* START *

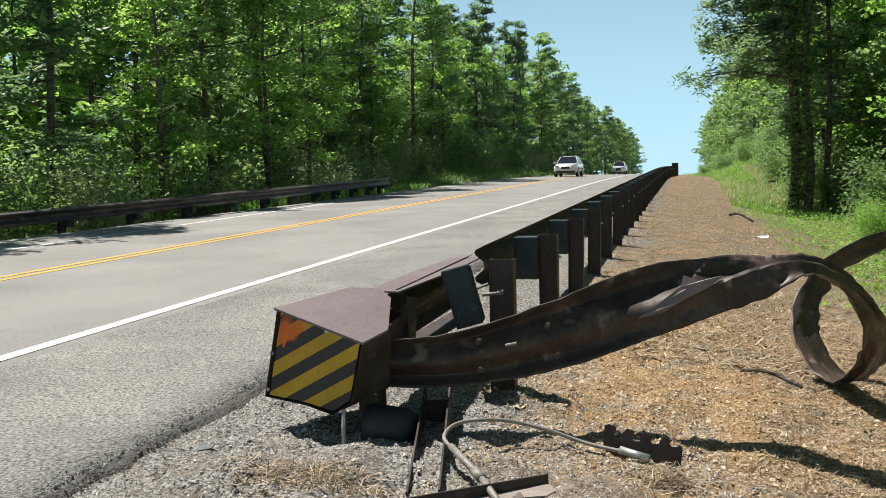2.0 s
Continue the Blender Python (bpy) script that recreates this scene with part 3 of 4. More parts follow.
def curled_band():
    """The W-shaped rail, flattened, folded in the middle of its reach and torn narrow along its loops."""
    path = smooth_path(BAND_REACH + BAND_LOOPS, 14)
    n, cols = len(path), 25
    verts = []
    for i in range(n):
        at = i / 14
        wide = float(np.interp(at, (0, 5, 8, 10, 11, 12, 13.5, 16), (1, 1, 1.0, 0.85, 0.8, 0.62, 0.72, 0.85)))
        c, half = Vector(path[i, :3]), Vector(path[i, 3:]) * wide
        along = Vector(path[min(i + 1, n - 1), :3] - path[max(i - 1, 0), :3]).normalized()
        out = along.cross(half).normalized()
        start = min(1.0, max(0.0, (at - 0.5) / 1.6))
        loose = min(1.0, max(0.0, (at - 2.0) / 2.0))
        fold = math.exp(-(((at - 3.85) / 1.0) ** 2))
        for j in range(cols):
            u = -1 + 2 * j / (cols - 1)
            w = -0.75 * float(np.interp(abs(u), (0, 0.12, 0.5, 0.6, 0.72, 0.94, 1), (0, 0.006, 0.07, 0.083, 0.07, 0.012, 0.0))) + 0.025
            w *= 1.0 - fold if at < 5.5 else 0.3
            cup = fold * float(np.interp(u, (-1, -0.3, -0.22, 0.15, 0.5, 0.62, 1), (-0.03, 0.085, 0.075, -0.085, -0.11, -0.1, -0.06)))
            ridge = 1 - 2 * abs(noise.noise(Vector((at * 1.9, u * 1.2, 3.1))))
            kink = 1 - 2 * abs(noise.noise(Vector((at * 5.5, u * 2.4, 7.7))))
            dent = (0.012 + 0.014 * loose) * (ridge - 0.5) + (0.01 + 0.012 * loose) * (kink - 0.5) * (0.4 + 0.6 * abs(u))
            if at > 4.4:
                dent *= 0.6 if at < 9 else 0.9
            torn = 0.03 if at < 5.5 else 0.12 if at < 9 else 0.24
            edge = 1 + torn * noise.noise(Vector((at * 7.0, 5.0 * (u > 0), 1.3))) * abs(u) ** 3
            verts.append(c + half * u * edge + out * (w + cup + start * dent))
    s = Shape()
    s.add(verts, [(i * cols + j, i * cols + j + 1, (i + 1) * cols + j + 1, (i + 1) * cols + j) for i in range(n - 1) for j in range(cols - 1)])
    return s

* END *

◆ Do this ◆
Copy the data exactly. Any picture it contains is to be omitted.

◆ Written answer ◆
2.0 s
Continue the Blender Python (bpy) script that recreates this scene with part 3 of 4. More parts follow.
def curled_band():
    """The W-shaped rail, flattened, folded in the middle of its reach and torn narrow along its loops."""
    path = smooth_path(BAND_REACH + BAND_LOOPS, 14)
    n, cols = len(path), 25
    verts = []
    for i in range(n):
        at = i / 14
        wide = float(np.interp(at, (0, 5, 8, 10, 11, 12, 13.5, 16), (1, 1, 1.0, 0.85, 0.8, 0.62, 0.72, 0.85)))
        c, half = Vector(path[i, :3]), Vector(path[i, 3:]) * wide
        along = Vector(path[min(i + 1, n - 1), :3] - path[max(i - 1, 0), :3]).normalized()
        out = along.cross(half).normalized()
        start = min(1.0, max(0.0, (at - 0.5) / 1.6))
        loose = min(1.0, max(0.0, (at - 2.0) / 2.0))
        fold = math.exp(-(((at - 3.85) / 1.0) ** 2))
        for j in range(cols):
            u = -1 + 2 * j / (cols - 1)
            w = -0.75 * float(np.interp(abs(u), (0, 0.12, 0.5, 0.6, 0.72, 0.94, 1), (0, 0.006, 0.07, 0.083, 0.07, 0.012, 0.0))) + 0.025
            w *= 1.0 - fold if at < 5.5 else 0.3
            cup = fold * float(np.interp(u, (-1, -0.3, -0.22, 0.15, 0.5, 0.62, 1), (-0.03, 0.085, 0.075, -0.085, -0.11, -0.1, -0.06)))
            ridge = 1 - 2 * abs(noise.noise(Vector((at * 1.9, u * 1.2, 3.1))))
            kink = 1 - 2 * abs(noise.noise(Vector((at * 5.5, u * 2.4, 7.7))))
            dent = (0.012 + 0.014 * loose) * (ridge - 0.5) + (0.01 + 0.012 * loose) * (kink - 0.5) * (0.4 + 0.6 * abs(u))
            if at > 4.4:
                dent *= 0.6 if at < 9 else 0.9
            torn = 0.03 if at < 5.5 else 0.12 if at < 9 else 0.24
            edge = 1 + torn * noise.noise(Vector((at * 7.0, 5.0 * (u > 0), 1.3))) * abs(u) ** 3
            verts.append(c + half * u * edge + out * (w + cup + start * dent))
    s = Shape()
    s.add(verts, [(i * cols + j, i * cols + j + 1, (i + 1) * cols + j + 1, (i + 1) * cols + j) for i in range(n - 1) for j in range(cols - 1)])
    return s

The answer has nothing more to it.